> _Task data_
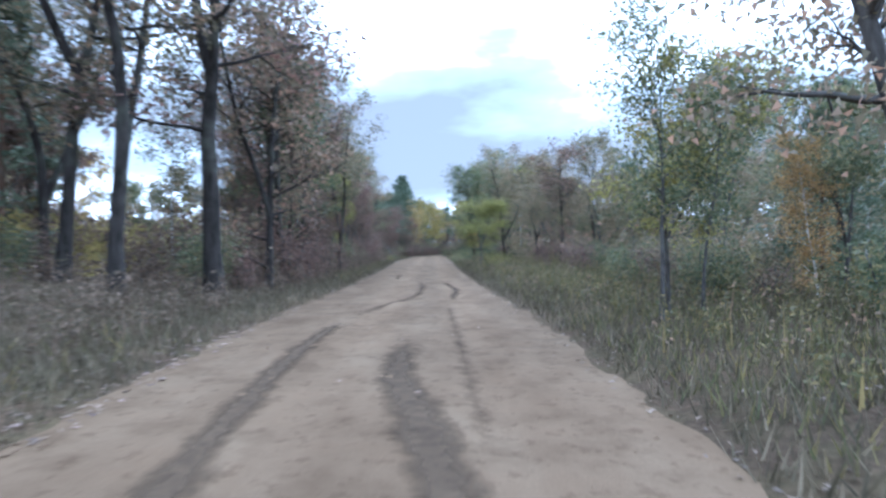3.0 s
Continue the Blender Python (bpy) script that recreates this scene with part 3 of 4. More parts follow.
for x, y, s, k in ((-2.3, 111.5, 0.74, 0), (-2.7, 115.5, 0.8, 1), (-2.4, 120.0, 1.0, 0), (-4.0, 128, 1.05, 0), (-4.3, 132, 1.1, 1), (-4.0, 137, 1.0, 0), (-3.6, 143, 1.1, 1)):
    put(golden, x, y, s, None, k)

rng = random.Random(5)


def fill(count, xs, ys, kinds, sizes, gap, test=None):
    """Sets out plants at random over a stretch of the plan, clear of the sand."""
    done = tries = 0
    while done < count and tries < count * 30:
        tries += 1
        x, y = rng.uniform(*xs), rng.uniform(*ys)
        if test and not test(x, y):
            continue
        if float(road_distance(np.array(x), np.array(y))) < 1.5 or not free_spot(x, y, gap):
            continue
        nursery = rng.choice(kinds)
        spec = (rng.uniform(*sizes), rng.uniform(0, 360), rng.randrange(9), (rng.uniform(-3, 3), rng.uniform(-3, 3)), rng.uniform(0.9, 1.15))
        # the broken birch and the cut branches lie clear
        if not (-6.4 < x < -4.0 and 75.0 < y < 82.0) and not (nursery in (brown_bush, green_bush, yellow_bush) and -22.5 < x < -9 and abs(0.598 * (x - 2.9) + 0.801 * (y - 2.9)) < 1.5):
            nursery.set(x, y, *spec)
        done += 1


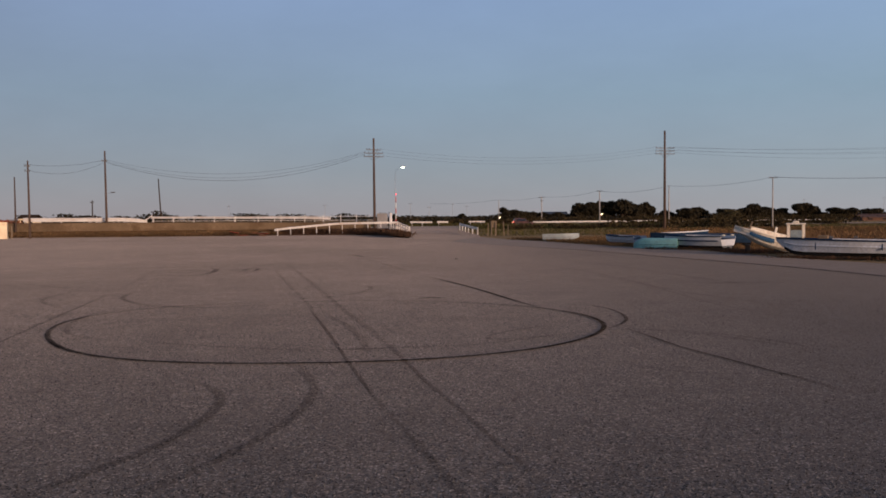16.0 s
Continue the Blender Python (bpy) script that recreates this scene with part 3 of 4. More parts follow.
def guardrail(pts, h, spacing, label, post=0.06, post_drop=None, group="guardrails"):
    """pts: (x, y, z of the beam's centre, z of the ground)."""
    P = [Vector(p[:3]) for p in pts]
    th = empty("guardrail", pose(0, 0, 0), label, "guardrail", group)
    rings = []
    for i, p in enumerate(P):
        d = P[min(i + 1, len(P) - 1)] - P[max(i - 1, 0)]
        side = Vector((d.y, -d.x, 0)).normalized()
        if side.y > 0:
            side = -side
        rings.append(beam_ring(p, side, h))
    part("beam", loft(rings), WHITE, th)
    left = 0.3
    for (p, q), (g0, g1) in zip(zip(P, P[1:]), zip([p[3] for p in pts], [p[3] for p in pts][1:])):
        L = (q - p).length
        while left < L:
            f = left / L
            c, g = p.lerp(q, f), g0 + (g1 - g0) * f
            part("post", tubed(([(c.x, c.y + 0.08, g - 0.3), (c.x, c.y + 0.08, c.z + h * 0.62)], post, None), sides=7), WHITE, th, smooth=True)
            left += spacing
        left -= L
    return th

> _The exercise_
Quote everything in the listing above exactly; pictures are the only thing to omit.

> _Result of this exercise_
3.0 s
Continue the Blender Python (bpy) script that recreates this scene with part 3 of 4. More parts follow.
for x, y, s, k in ((-2.3, 111.5, 0.74, 0), (-2.7, 115.5, 0.8, 1), (-2.4, 120.0, 1.0, 0), (-4.0, 128, 1.05, 0), (-4.3, 132, 1.1, 1), (-4.0, 137, 1.0, 0), (-3.6, 143, 1.1, 1)):
    put(golden, x, y, s, None, k)

rng = random.Random(5)


def fill(count, xs, ys, kinds, sizes, gap, test=None):
    """Sets out plants at random over a stretch of the plan, clear of the sand."""
    done = tries = 0
    while done < count and tries < count * 30:
        tries += 1
        x, y = rng.uniform(*xs), rng.uniform(*ys)
        if test and not test(x, y):
            continue
        if float(road_distance(np.array(x), np.array(y))) < 1.5 or not free_spot(x, y, gap):
            continue
        nursery = rng.choice(kinds)
        spec = (rng.uniform(*sizes), rng.uniform(0, 360), rng.randrange(9), (rng.uniform(-3, 3), rng.uniform(-3, 3)), rng.uniform(0.9, 1.15))
        # the broken birch and the cut branches lie clear
        if not (-6.4 < x < -4.0 and 75.0 < y < 82.0) and not (nursery in (brown_bush, green_bush, yellow_bush) and -22.5 < x < -9 and abs(0.598 * (x - 2.9) + 0.801 * (y - 2.9)) < 1.5):
            nursery.set(x, y, *spec)
        done += 1


16.0 s
Continue the Blender Python (bpy) script that recreates this scene with part 3 of 4. More parts follow.
def guardrail(pts, h, spacing, label, post=0.06, post_drop=None, group="guardrails"):
    """pts: (x, y, z of the beam's centre, z of the ground)."""
    P = [Vector(p[:3]) for p in pts]
    th = empty("guardrail", pose(0, 0, 0), label, "guardrail", group)
    rings = []
    for i, p in enumerate(P):
        d = P[min(i + 1, len(P) - 1)] - P[max(i - 1, 0)]
        side = Vector((d.y, -d.x, 0)).normalized()
        if side.y > 0:
            side = -side
        rings.append(beam_ring(p, side, h))
    part("beam", loft(rings), WHITE, th)
    left = 0.3
    for (p, q), (g0, g1) in zip(zip(P, P[1:]), zip([p[3] for p in pts], [p[3] for p in pts][1:])):
        L = (q - p).length
        while left < L:
            f = left / L
            c, g = p.lerp(q, f), g0 + (g1 - g0) * f
            part("post", tubed(([(c.x, c.y + 0.08, g - 0.3), (c.x, c.y + 0.08, c.z + h * 0.62)], post, None), sides=7), WHITE, th, smooth=True)
            left += spacing
        left -= L
    return th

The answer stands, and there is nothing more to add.